Dataset content:
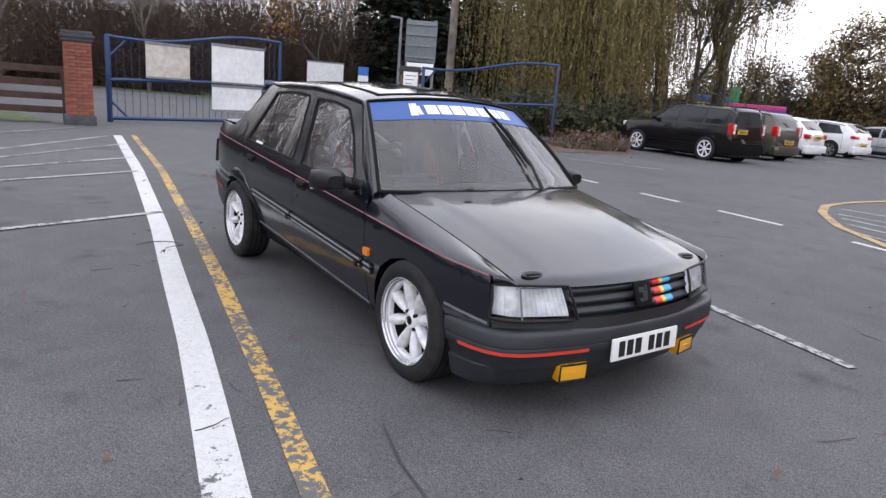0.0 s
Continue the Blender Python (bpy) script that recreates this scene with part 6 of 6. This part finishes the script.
for i, (x, y, h, dp) in enumerate(((-16.5, 43, 11, 6), (-22, 44, 12, 6), (-12.5, 42, 11, 6), (-29, 34.5, 12, 6), (-36, 30, 12, 5), (-24, 40.5, 12, 6), (-40, 24, 11, 5), (-44, 18, 12, 5))):
    broad_tree("bare_tree", "tall bare tree with fine grey twigs", x, y, h, 0.17, 60 + i, TWIG, 0, 0.1, TWIG, dp, 0.42, 3, 0.27, 0.2)
broad_tree("rowan_tree", "small tree with rust and yellow leaves", -12.0, 38.6, 7.4, 0.12, 81, RUST_LEAF, 2, 0.11, depth=4, spread=0.5, trunk=0.34)
thicket("red_brown_thicket", "tangle of reddish-brown bare shoots behind the road", (-34, 44), (-11.5, 43), 6, 6.4, 3600, 91, RED_TWIG, HEDGE_LEAF, 3, 0.07)
thicket("red_brown_thicket", "tangle of reddish-brown bare shoots behind the fence", (-46, 4), (-23, 28), 7, 6.0, 2400, 92, RED_TWIG, HEDGE_LEAF, 3, 0.08)
thicket("ivy_scrub", "dark ivy-covered scrub behind the blue gate", (-2.8, 27.6), (4.2, 31.0), 2.2, 2.1, 620, 93, TWIG, IVY_LEAF, 6, 0.12)
thicket("brush_heap", "heap of cut brown branches by the verge", (1.5, 23.2), (3.3, 24.2), 1.6, 0.8, 420, 94, TIMBER, BROWN_LEAF, 1, 0.06, 1.2)
thicket("hedge", "straggling hedge behind the parked cars", (3.6, 31.4), (27, 50.6), 2.4, 1.6, 2600, 95, TWIG, HEDGE_LEAF, 8, 0.08)
thicket("hedge", "straggling hedge behind the parked cars", (15.5, 40.5), (30, 51.5), 1.8, 1.6, 1600, 96, TWIG, HEDGE_LEAF, 8, 0.08)
thicket("hedge", "dense brown scrub under the oaks", (9.5, 46.5), (26, 48.0), 3.0, 4.2, 1500, 99, TWIG, HEDGE_LEAF, 9, 0.09)
thicket("far_wood", "far belt of bare trees and scrub", (6, 51), (52, 54), 7, 3.6, 2600, 97, TWIG, HEDGE_LEAF, 6, 0.14)
thicket("far_wood", "far belt of bare trees and scrub", (-56, 46), (6, 51), 9, 12.5, 6500, 98, RED_TWIG, HEDGE_LEAF, 3, 0.11, 0.2)
for i, (x, y, h) in enumerate(((-25, 15, 18), (-27, 11.5, 18), (-30, 18, 18), (-24, 18, 17), (-24, 9, 17), (-28, 7, 17), (-27, 20, 18), (-32, 13, 18))):
    broad_tree("bare_tree", "tall bare tree along the edge of the car park", x, y, h, 0.2, 120 + i, TWIG, 0, 0.1, TWIG, 6, 0.42, 3, 0.3, 0.22)
thicket("hedge", "bare hedge along the edge of the car park", (-31, 16), (-27, 4), 5.0, 4.5, 1800, 130, RED_TWIG, HEDGE_LEAF, 4, 0.12)
thicket("far_wood", "tall bare wood along the edge of the car park", (-33, 24), (-30, 5), 7, 14.0, 2600, 132, RED_TWIG, HEDGE_LEAF, 2, 0.11, 0.16)
thicket("hedge", "low bare hedge along the edge of the car park", (-27, 3), (14, -34), 3.0, 3.4, 2000, 131, RED_TWIG, HEDGE_LEAF, 4, 0.12)
# low far hill
tagged(link("hill", grid(40, 4, lambda u, v: (-260 + 620 * u, 330 + 60 * v, 1 + (14 + 5 * math.sin(u * 9) + 3 * math.sin(u * 23)) * math.sin(math.pi * 0.5 * v) * (0.4 + 0.6 * u))), mat("wooded_hill", (0.05, 0.048, 0.04), 0.95, var=0.4, scale=0.08)), "low wooded hill on the horizon", "hill", kind="structure")

# ---- small litter ----
GRASS_BLADE = foliage("grass_blades", (0.05, 0.085, 0.022), (0.17, 0.15, 0.06))
rng = random.Random(5)


def twig(x, y, ln, ang):
    pts = [Vector((x, y, 0.006))]
    a = ang
    for k in range(6):
        a += rng.gauss(0, 0.28)
        pts.append(pts[-1] + Vector((math.cos(a), math.sin(a), 0)) * ln / 6)
    for p in pts:
        p.z = gz(p.x, p.y) + 0.007
    tagged(link("twig", tube(pts, [0.0022, 0.003, 0.003, 0.0025, 0.002, 0.002, 0.0012], 4), TWIG), "thin dark fallen twig on the tarmac", "twig", "fallen twigs")


for x, y, ln, a in ((-1.32, 6.63, 0.32, 2.4), (1.09, 4.09, 0.2, 0.3), (1.91, 4.07, 0.28, -0.9), (2.6, 4.41, 0.3, 0.2), (3.41, 5.17, 0.3, 2.6), (1.39, 3.44, 0.22, 1.2), (3.78, 6.71, 0.3, 1.6), (2.83, 5.08, 0.25, 0.4), (-1.67, 8.23, 0.22, 2.0), (-0.24, 4.62, 0.12, 0.5), (-0.81, 5.46, 0.1, 1.9), (4.41, 6.3, 0.3, -0.3), (0.32, 4.7, 0.15, 2.2), (-3.01, 8.0, 0.22, 0.2), (-1.8, 7.24, 0.12, 2.9), (0.69, 3.25, 0.15, 0.9)):
    twig(x, y, ln, a)
tagged(link("twig", tube(lerp_poly([(-1.32, 6.932, 0.009), (-1.413, 6.953, 0.012), (-1.504, 6.934, 0.012), (-1.565, 6.897, 0.01), (-1.603, 6.834, 0.008), (-1.613, 6.76, 0.007)], 16), 0.0032, 5), TWIG), "long curved twig lying across the white line", "twig", "fallen twigs")
for x, y, ln, a in ((-0.917, 7.61, 0.14, 1.2), (-1.251, 6.401, 0.06, 0.2), (-1.234, 6.241, 0.09, 2.0), (0.491, 5.449, 0.12, 0.7), (1.518, 4.721, 0.14, 2.4), (2.562, 4.456, 0.12, 0.1), (-1.86, 7.052, 0.05, 1.4), (0.139, 4.5, 0.12, 2.2), (0.517, 5.43, 0.3, 0.1), (0.308, 4.334, 0.16, 1.0), (-1.452, 6.022, 0.14, 0.6), (0.213, 5.029, 0.12, 1.3)):
    twig(x, y, ln, a)
lv, lf = [], []
for k in range(130):
    # a drift of damp leaves left by the rain
    x, y = -2.6 + rng.gauss(0, 0.55), 10.42 + rng.gauss(0, 0.09)
    s, a, b = rng.uniform(0.012, 0.04), rng.random() * 6.3, len(lv)
    lv += [(x + s * math.cos(a + q * math.pi / 2) * (1 if q % 2 else 0.5), y + s * math.sin(a + q * math.pi / 2) * (1 if q % 2 else 0.5), 0.008 + rng.uniform(0, 0.012)) for q in range(4)]
    lf.append((b, b + 1, b + 2, b + 3))
tagged(mesh_of("leaf_drift", lv, lf, BROWN_LEAF, None), "drift of rust-brown leaves on the tarmac", "leaves", kind="stuff")
gv, gf = [], []
for k in range(16000):
    # rough grass blades behind the edging
    t = rng.random()
    x, y = (-3.9 - 5.7 * t / 0.75, 26.2 + 6.0 * t / 0.75) if t < 0.75 else (-9.6 - 20 * (t - 0.75) * 4, 32.2 + 13.5 * (t - 0.75) * 4)
    d = abs(rng.gauss(0, 2.2)) + 0.15
    x, y = x + 0.3 * d, y + 0.95 * d
    zg = bank_z(d)
    h, a, w = rng.uniform(0.08, 0.3), rng.random() * 6.3, 0.012
    b = len(gv)
    gv += [(x - w * math.cos(a), y - w * math.sin(a), zg), (x + w * math.cos(a), y + w * math.sin(a), zg), (x + rng.gauss(0, 0.08), y + rng.gauss(0, 0.08), zg + h)]
    gf.append((b, b + 1, b + 2))
tagged(mesh_of("grass_blades", gv, gf, GRASS_BLADE, None), "rough green and straw-coloured grass blades", "grass", kind="stuff")
lv, lf = [], []
for k in range(900):
    t = rng.random()
    x, y = (rng.uniform(-2.5, 3.6), rng.uniform(20.6, 24)) if t < 0.75 else (rng.uniform(-4, 8), rng.uniform(2, 16))
    if t >= 0.75 and rng.random() < 0.6:
        continue
    s, a = rng.uniform(0.012, 0.03), rng.random() * 6.3
    b = len(lv)
    z = gz(x, y) + 0.02
    lv += [(x + s * math.cos(a + k2 * math.pi / 2) * (1 if k2 % 2 else 0.5), y + s * math.sin(a + k2 * math.pi / 2) * (1 if k2 % 2 else 0.5), z + rng.uniform(-0.008, 0.015)) for k2 in range(4)]
    lf.append((b, b + 1, b + 2, b + 3))
tagged(mesh_of("fallen_leaves", lv, lf, BROWN_LEAF, None), "scattered brown fallen leaves", "leaves", kind="stuff")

Exercise description:
Read the lines above. Gather those in which the string "with" is found.

Output for this task:
Continue the Blender Python (bpy) script that recreates this scene with part 6 of 6. This part finishes the script.
    broad_tree("bare_tree", "tall bare tree with fine grey twigs", x, y, h, 0.17, 60 + i, TWIG, 0, 0.1, TWIG, dp, 0.42, 3, 0.27, 0.2)
broad_tree("rowan_tree", "small tree with rust and yellow leaves", -12.0, 38.6, 7.4, 0.12, 81, RUST_LEAF, 2, 0.11, depth=4, spread=0.5, trunk=0.34)